Berlins Silicon Valley

■ In Adlershof ist Europas größter Technologiepark geplant: "Stadt für Wissenschaft und Wirtschaft" mit 30.000 Jobs

Auf den weitläufigen Anlagen im Südosten stehen viele Gebäude leer und warten auf ihren Abriß. Trotzdem herrscht reges Kommen und Gehen. Wo früher DDR- Fernsehfunk und Akademie der Wissenschaften in einem abgeschotteten Gebiet saßen, liegt heute die wissenschaftliche und technologische Zukunft Berlins. Erste Unternehmen und Einrichtungen haben sich schon in Adlershof im Bezirk Treptow angesiedelt. In den nächsten 15 Jahren soll auf 420 Hektar eine „Stadt für Wissenschaft und Wirtschaft“ entstehen, in der bis zu 30.000 Menschen an modernen Arbeitsplätzen arbeiten und wohnen werden.
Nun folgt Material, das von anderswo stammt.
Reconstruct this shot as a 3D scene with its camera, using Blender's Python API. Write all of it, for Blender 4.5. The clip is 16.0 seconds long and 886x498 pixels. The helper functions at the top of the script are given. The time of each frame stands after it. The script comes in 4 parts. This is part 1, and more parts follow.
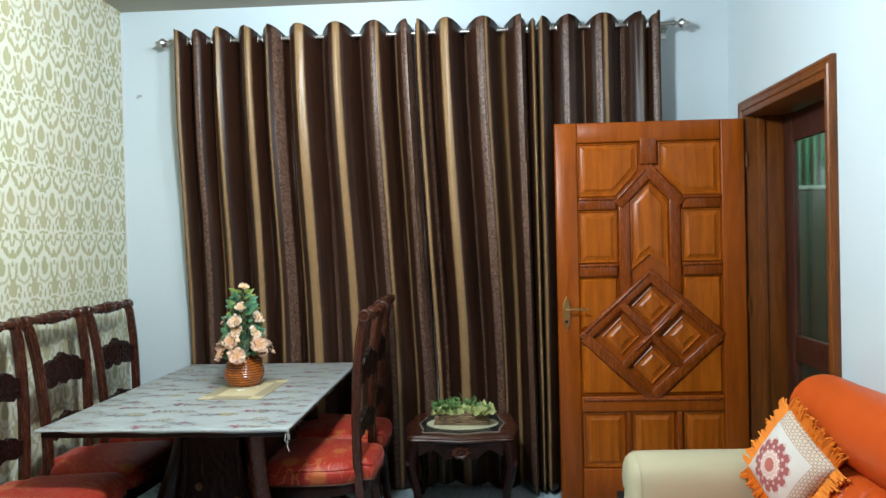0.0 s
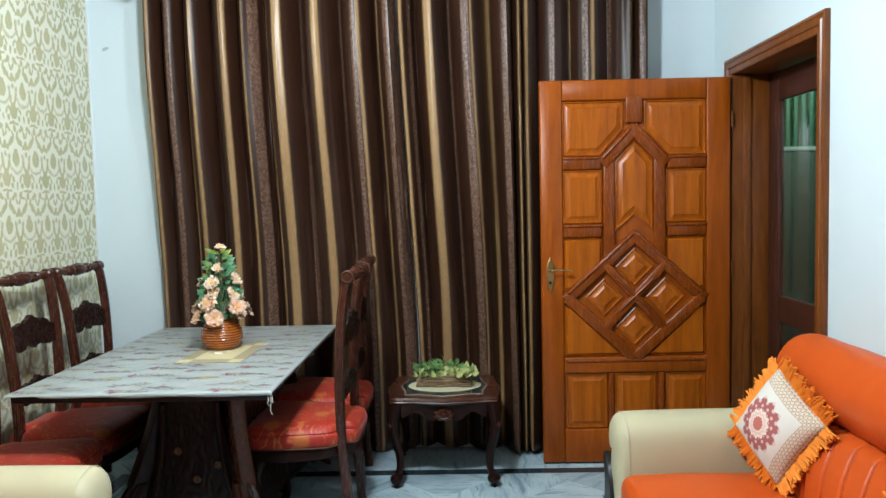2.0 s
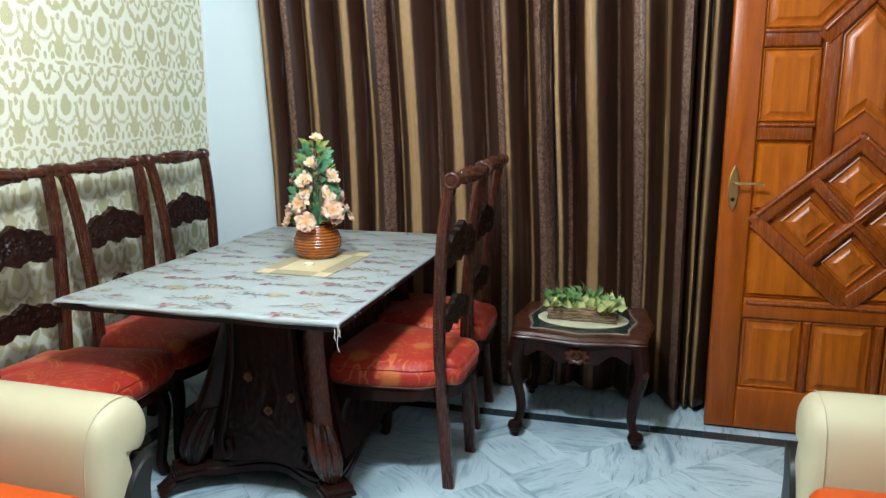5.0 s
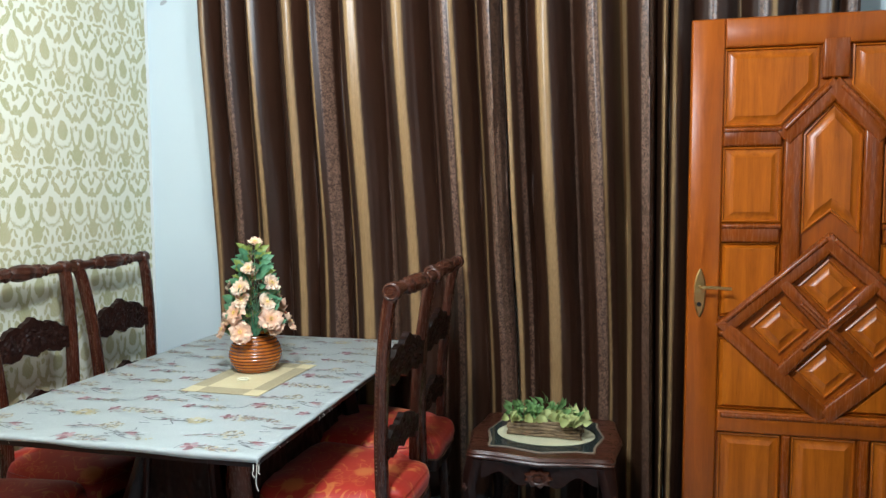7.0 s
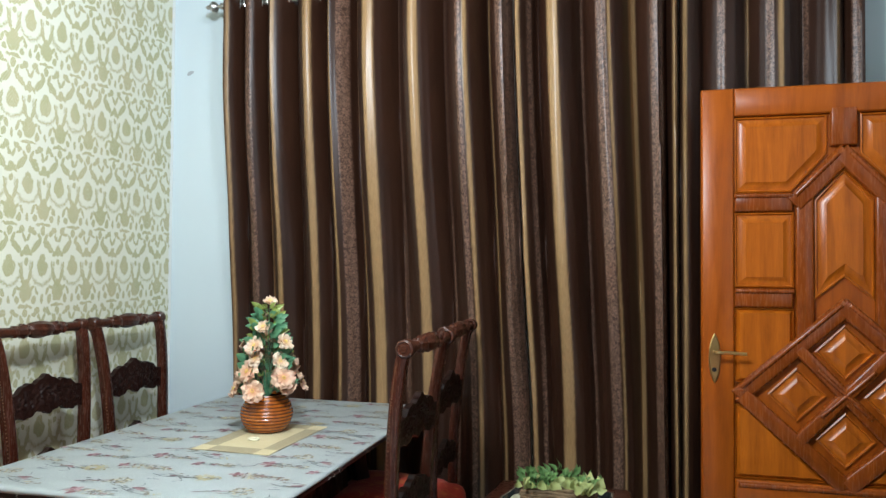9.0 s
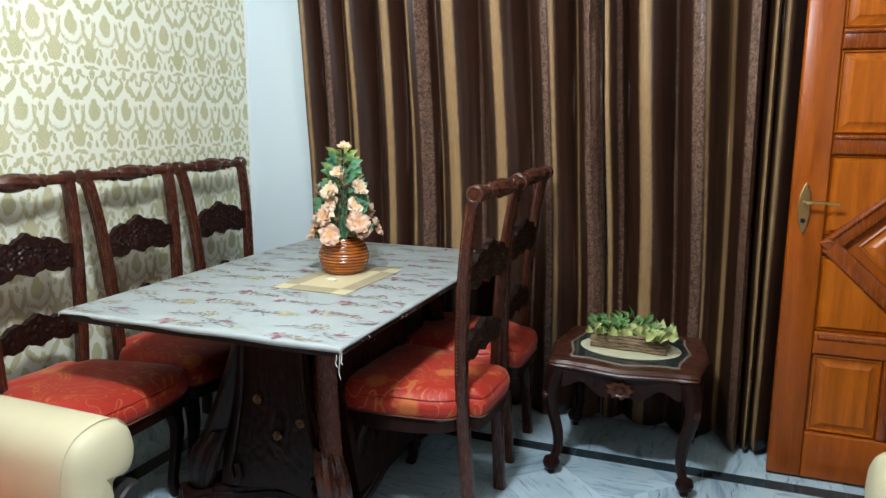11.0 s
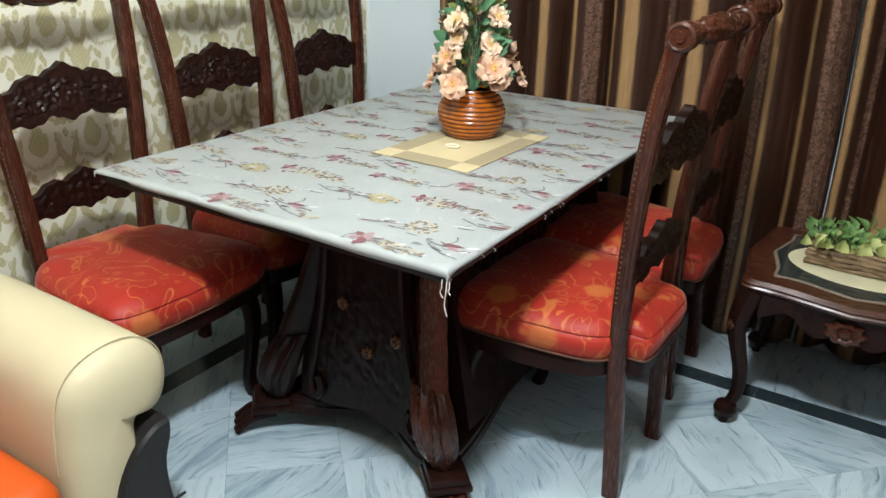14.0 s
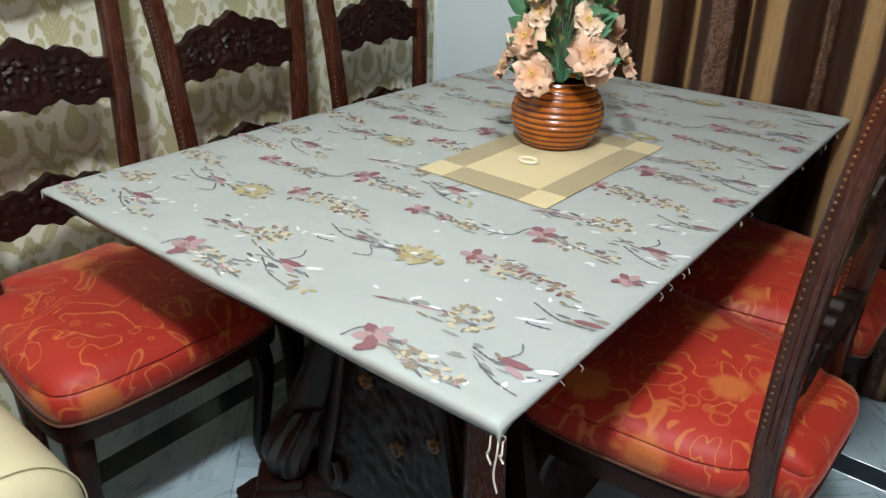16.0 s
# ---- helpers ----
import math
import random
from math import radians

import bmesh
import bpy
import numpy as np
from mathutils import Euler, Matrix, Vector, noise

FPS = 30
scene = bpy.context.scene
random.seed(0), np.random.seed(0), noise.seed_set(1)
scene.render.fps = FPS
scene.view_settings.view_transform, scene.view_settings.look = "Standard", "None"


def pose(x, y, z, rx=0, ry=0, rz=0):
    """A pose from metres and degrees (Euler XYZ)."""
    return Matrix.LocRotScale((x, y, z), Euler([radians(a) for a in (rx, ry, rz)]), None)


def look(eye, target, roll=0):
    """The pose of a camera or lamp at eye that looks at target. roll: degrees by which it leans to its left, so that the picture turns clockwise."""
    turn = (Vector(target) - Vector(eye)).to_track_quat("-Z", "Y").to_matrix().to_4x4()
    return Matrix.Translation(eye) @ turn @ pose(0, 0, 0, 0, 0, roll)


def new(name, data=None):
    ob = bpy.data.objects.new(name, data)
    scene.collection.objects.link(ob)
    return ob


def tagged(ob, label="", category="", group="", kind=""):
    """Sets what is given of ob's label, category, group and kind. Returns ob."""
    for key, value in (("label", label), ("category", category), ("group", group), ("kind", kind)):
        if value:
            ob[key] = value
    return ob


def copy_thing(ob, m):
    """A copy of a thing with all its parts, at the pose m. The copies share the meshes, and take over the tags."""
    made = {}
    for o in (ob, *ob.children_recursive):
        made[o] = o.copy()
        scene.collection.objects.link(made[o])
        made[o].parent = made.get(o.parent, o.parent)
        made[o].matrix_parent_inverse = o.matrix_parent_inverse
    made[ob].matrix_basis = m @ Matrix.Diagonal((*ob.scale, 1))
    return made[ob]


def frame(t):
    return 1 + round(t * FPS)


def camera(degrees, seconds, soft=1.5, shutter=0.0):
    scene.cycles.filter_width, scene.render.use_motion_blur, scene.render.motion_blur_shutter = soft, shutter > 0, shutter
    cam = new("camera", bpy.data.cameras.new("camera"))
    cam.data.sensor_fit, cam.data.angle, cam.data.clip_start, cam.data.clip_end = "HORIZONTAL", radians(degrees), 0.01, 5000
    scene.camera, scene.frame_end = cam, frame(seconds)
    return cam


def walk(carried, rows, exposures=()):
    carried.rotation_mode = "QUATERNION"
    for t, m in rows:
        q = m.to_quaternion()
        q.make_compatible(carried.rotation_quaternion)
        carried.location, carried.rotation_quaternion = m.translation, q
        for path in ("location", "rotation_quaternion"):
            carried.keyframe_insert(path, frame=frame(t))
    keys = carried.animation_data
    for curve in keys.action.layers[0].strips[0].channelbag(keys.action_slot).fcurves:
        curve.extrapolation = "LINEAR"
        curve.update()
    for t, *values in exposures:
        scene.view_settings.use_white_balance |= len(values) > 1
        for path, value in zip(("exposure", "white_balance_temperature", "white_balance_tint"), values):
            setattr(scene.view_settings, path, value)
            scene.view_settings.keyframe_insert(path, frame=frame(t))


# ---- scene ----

Das erste neue Gebäude ist bereits fertig. Es beherbergt das Innovations- und Gründerzentrum mit 52 jungen Forscherteams und 260 Mitarbeitern. Ihnen wurde der Start ins Unternehmerleben mit günstigen Konditionen erleichtert. „Das ist ein kleines Silicon Valley“, sagt Jens Krause, Geschäftsführer der Berlin Adlershof Aufbaugesellschaft (BAAG). Der Treuhänder des Landes Berlin hat die Aufgabe, das Gebiet für 1,5 Milliarden Mark zu entwickeln. Auf der Baustelle nebenan ist schon der Speicherring der Super-Forschungsanlage Bessy II zu erahnen. 1998 soll die hochmoderne Synchrotronstrahlungsquelle in Betrieb gehen.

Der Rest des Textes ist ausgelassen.